Winter’s here. The sun stood still at the shortest day. And now the days grow cold. I’m wearing a scarf in the house. Shit is getting frio. Here’s some winter music.
This is from Mike Heron’s 1971 record Smiling Men With Bad Reputations. This is yet another from the vault of Alan Bisbort. Heron was a member of the Incredible String Band, and this record has a pretty amazing list of players – Richard Thompson makes an appearance, John Cale plays on a few tunes, and the Who (minus Roger Daltrey) play under the name of Tommy and the Bijoux on one track. The whole affair was overseen by legendary folkrock producer Joe Boyd (who also produced everyone from Pink Floyd, Fairport Convention, and Nick Drake to 10,000 Maniacs and one by R.E.M., Fables of the Reconstruction, always one of my favorites). But despite all the heavy-hitters and the trail of big associations, Smiling Men is a bit of a letdown. At its best it evokes B-grade Nick Drake, but the whole thing, with its Indian wanks, droning wanks, and heroic rock wanks, doesn’t really cohere.

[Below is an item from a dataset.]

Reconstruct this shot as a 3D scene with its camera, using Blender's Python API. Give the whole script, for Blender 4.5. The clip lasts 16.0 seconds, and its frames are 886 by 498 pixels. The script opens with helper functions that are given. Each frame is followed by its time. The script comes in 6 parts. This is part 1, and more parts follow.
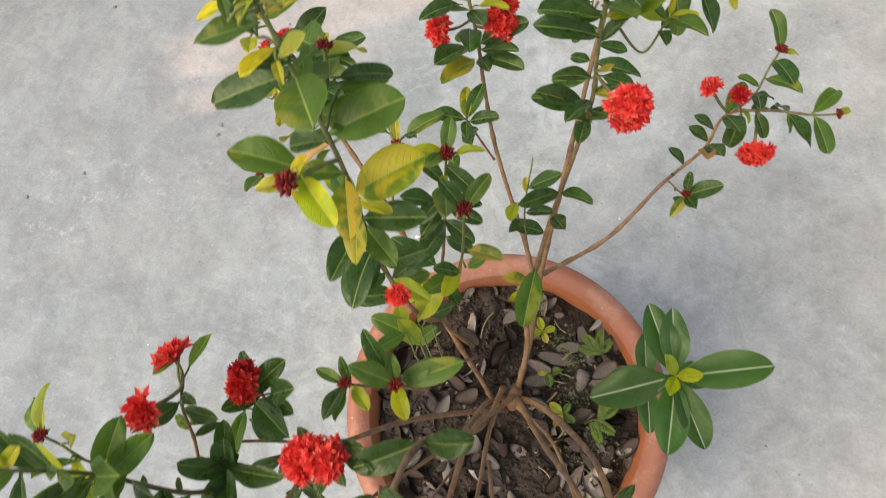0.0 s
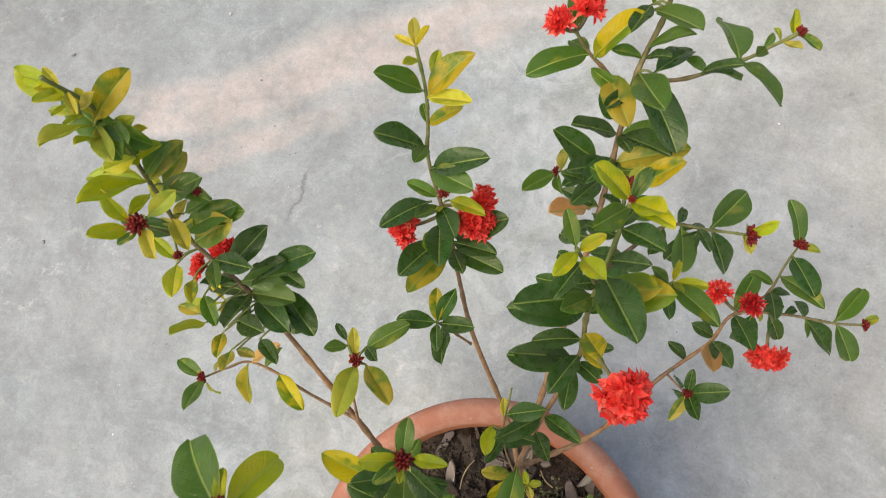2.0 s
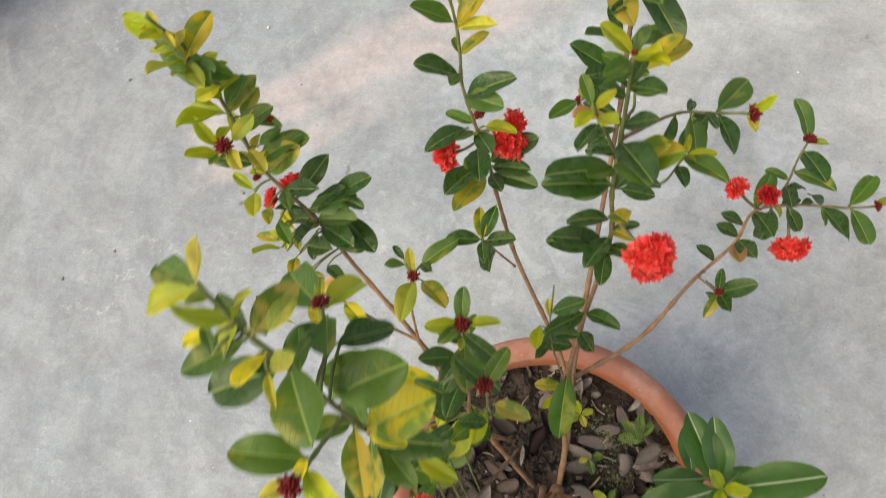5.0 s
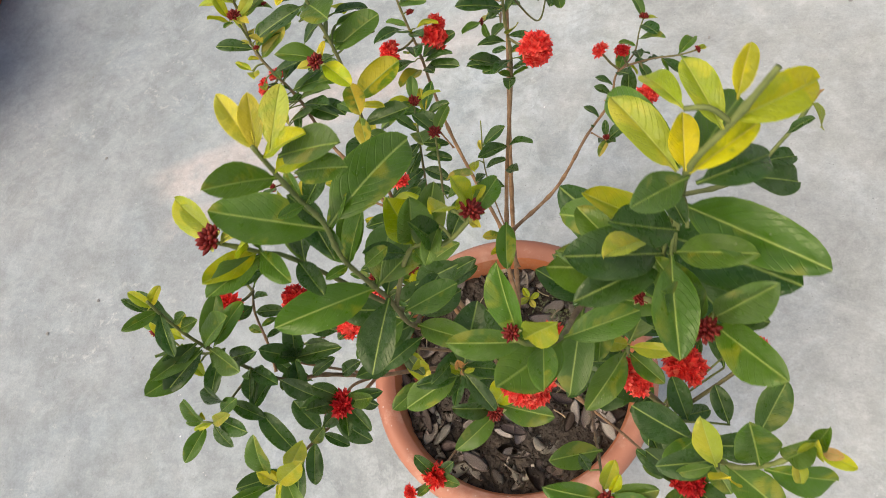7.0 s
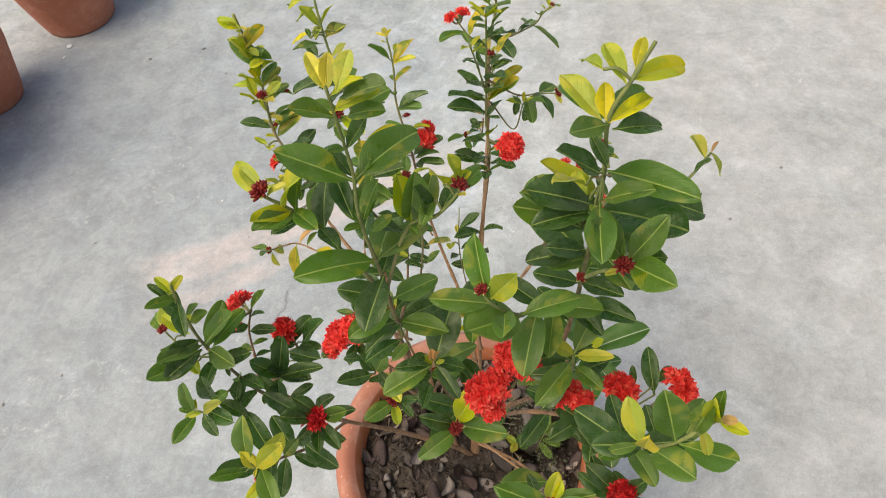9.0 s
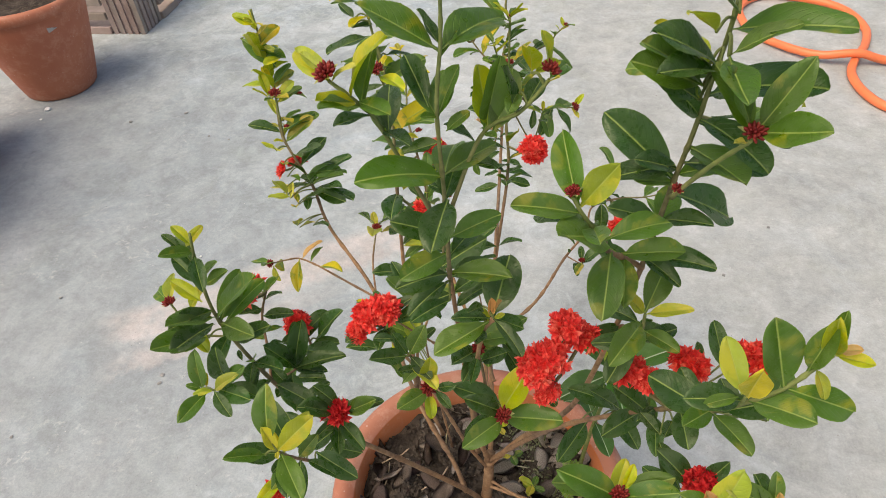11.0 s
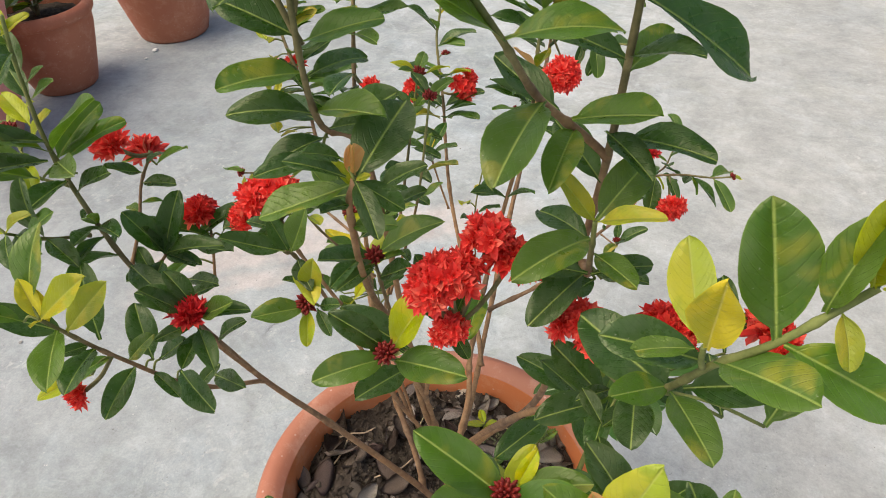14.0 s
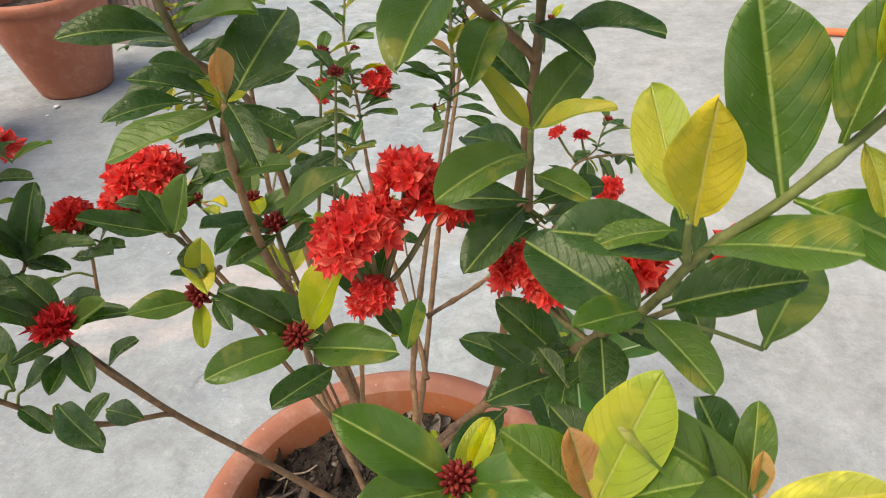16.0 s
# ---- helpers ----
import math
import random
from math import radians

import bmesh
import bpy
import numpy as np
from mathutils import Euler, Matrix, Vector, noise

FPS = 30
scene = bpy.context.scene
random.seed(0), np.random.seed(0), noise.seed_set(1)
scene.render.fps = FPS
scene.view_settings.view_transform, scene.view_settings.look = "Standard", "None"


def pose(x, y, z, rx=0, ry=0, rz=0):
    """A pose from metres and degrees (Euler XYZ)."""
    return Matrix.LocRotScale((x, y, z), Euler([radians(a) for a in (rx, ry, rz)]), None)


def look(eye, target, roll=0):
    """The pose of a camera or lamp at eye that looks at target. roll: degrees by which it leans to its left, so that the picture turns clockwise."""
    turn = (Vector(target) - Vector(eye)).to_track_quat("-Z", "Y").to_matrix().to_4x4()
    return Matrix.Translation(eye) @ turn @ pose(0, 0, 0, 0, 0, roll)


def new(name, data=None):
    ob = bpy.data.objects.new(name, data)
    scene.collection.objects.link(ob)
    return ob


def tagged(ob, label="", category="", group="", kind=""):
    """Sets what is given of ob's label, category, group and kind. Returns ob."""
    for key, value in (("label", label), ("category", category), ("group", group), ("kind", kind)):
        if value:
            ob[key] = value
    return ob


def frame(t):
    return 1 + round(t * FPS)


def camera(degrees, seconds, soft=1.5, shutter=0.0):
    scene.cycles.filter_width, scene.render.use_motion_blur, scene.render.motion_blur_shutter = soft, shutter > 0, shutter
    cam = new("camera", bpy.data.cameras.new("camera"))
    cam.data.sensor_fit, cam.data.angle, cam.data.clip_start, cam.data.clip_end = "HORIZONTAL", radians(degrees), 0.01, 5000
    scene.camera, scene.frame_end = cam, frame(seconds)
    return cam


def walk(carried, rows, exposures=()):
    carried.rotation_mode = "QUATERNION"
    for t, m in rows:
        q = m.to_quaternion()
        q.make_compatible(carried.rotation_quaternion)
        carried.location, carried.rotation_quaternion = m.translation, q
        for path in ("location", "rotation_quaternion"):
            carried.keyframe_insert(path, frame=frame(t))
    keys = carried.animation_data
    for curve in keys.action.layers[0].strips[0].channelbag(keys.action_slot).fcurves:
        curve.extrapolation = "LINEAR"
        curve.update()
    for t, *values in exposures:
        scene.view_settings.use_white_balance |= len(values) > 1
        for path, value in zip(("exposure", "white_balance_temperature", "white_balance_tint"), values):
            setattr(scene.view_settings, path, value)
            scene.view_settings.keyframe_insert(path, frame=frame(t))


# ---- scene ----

"Feast of Stephen" has catchy "shalalalas" and some nice, almost obnoxious, muscular drumming. It reminds me a bit of the sad stoner-hobbit North Country vibe of Lindesfarne’s lovely "Winter Song." All this stuff treads pretty dangerously into Thistle and Shamrock territory, but I’ve been rocking the forthcoming Alasdair Roberts disc, The Amber Gatherers, and the wife and I have been watching some of Simon Schama’s History of Britain that he did for BBC (that’s where the war-themed "Sloth," with its amazing meandering extended borderline psychedelic guitar solo that dances around the curls of fiddle, fits in), and I just finished re-reading Jane Austen’s Emma, so I’ve got my anglophilic standing stone on.